The first volume
in Yasunori Imamura’s series of the complete Weiss lute sonatas
comes in the wake of the ongoing series by Robert Barto on bargain
price Naxos. Both play on modern, thirteen course lutes. In
Imamura’s case it’s a 1993 instrument made by Stephen Gottlieb
of London. He’s been recorded in the Evangelische Kirche St
Martin in Kilchberg, in Switzerland – and most attractively
I’ve had the opportunity
to listen to two of Barto’s set – volumes seven
of which volume seven contained the more remarkable music. Thus
it’s not really possible for me at this stage to make a reasoned
comparison between the two, since there has thus far been no overlap.

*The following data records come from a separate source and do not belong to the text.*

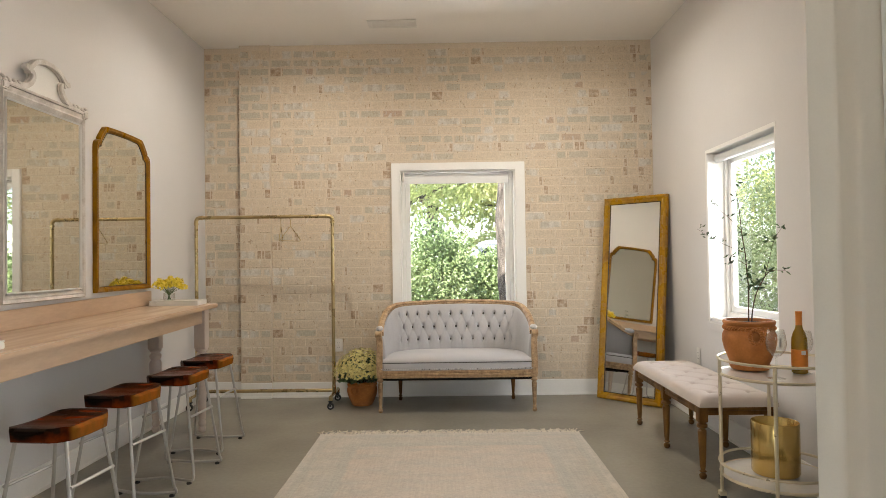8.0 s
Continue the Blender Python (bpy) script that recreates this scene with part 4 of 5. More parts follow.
arch = arch + [(x, -y, z) for x, y, z in arch[-2::-1]]
part("crest_arch", sweep(spline(arch, 6), BAND, up=(1, 0, 0)), WHITEWOOD, wm)
# the flat board that fills the crest
fill = [(-0.345, hh), (-0.335, hh + 0.022), (-0.245, hh + 0.020), (-0.195, hh + 0.026), (-0.150, hh + 0.048), (-0.122, hh + 0.084), (-0.124, hh + 0.148), (-0.100, hh + 0.172), (-0.060, hh + 0.190), (0.0, hh + 0.196)]
bm = extrude_outline(fill + [(-y, z) for y, z in fill[-2::-1]], 0.020)
bm.transform(Matrix(((0, 1, 0, 0.002), (1, 0, 0, 0), (0, 0, 1, 0), (0, 0, 0, 1))))
bmesh.ops.recalc_face_normals(bm, faces=bm.faces[:])
part("crest_board", bm, TRIM, wm, smooth=False)

# ---- garment rack ----
rack = thing("garment_rack", pose(-1.400, 6.30, 0), "brass pipe garment rack on black casters", "clothes rack")
hw, zt = 0.578, 1.592
part("top_rail", tube([(-hw + 0.04, 0, zt), (hw - 0.04, 0, zt)], 0.0145, 12), BRASS, rack)
part("bottom_rail", tube([(-hw, 0, 0.125), (hw, 0, 0.125)], 0.0145, 12), BRASS, rack)
for e in (-1, 1):
    post = part("post", tube([(e * hw, 0, 0.1), (e * hw, 0, zt - 0.04)], 0.0145, 12), BRASS, rack)
    bend = [(e * (hw - 0.034 * (1 - math.cos(t))), 0, zt - 0.034 * (1 - math.sin(t))) for t in [k * math.pi / 16 for k in range(9)]]
    bm = tube([(e * hw, 0, zt - 0.052)] + bend + [(e * (hw - 0.052), 0, zt)], 0.0165, 12)
    tube([(e * hw, 0, zt - 0.058), (e * hw, 0, zt - 0.046)], 0.0195, 12, bm)
    tube([(e * (hw - 0.058), 0, zt), (e * (hw - 0.046), 0, zt)], 0.0195, 12, bm)
    part("elbow", bm, BRASS, rack)
    bm = tube([(e * hw, 0, 0.09), (e * hw, 0, 0.165)], 0.017, 12)
    tube([(e * hw, -0.157, 0.10), (e * hw, 0.185, 0.10)], 0.0125, 12, bm)
    foot = part("foot", bm, BRASS, rack)
    for fy in (-0.152, 0.18):
        part("ankle", tube([(e * hw, fy, 0.10), (e * hw, fy, 0.072)], 0.0165, 12), BRASS, rack)
        cas = part("caster", box(e * hw - 0.016, e * hw + 0.016, fy - 0.022, fy + 0.02, 0.056, 0.072, 0.004), RUBBER, rack, "black swivel caster")
        part("wheel", tube([(e * hw + 0.002, fy - 0.021, 0.0275), (e * hw - 0.002, fy + 0.003, 0.0275)], 0.0275, 22), RUBBER, cas)
        part("wheel_hub", tube([(e * hw + 0.002, fy - 0.0225, 0.0275), (e * hw - 0.002, fy + 0.0045, 0.0275)], 0.014, 14), PLASTIC, cas)
        part("axle", tube([(e * hw + 0.002, fy - 0.026, 0.0275), (e * hw - 0.002, fy + 0.008, 0.0275)], 0.005, 8), RUBBER, cas)
        for g in (-0.0275, 0.0065):
            part("fork_arm", box(e * hw - 0.008, e * hw + 0.010, fy + g, fy + g + 0.003, 0.022, 0.06), RUBBER, cas)
        part("brake_lever", box(e * hw - 0.008, e * hw + 0.008, fy - 0.05, fy - 0.02, 0.044, 0.05, 0.002), RUBBER, cas)


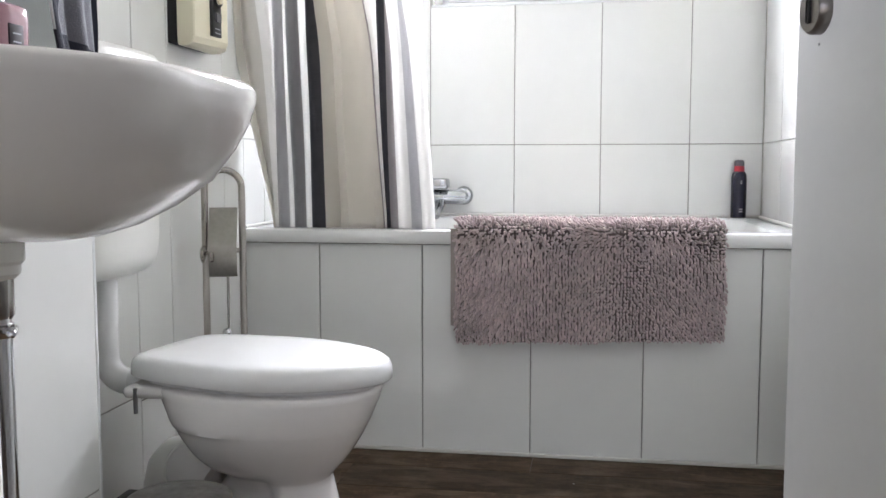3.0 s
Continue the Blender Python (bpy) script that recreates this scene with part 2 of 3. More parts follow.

Some points do seem to be emerging however.
Imamura is a more
expansive player than Barto and he seems to be freer with dynamic
gradients; Barto therefore can be, or seems thus far to be,
more concentrated and less “improvisatory” in his approach.
The kind of rubato that the Japanese player employs is certainly
more pronounced than that which Barto would countenance. Both
performers, in short, take personal and somewhat divergent approaches
to the music.
Greater length doesn’t
imply a lack of nobility or gravity - as the performance of
the B flat major sonata demonstrates. Buoyancy in the faster
dances vies with aristocracy in the more reflective movements
to produce a comprehensive and convincing whole. Note that the
opening Introduzzione is imported from Sonata No.27/S-C
No.50. The Prelude and Fantasie in C minor was written circa
1719. The first movement derives from Sonata No. 21/S-C No.
27 and the second from No.16/S-C No.9 – and is played on an
11 course lute.
The other big work
is the seven-movement A minor sonata. The opening movement is
improvised by Imamura and the Allemande is equally convincing.
He may be slow in the Courante but he manages to sustain melody
lines. The Bourrée is imported from Sonata 14/S-C No.42 and
has a terpsichorean vitality to it, as indeed does the metrical
daring of the Sarabande.
Imamura has made
a fluent and satisfying start to what one hopes will be an odyssey
of similar proportions to that of Barto. The market can certainly
sustain two cycles of individualism and stylistic awareness,
such as these. Price will play a part in the equation, as will
the respective priorities of both lutenists.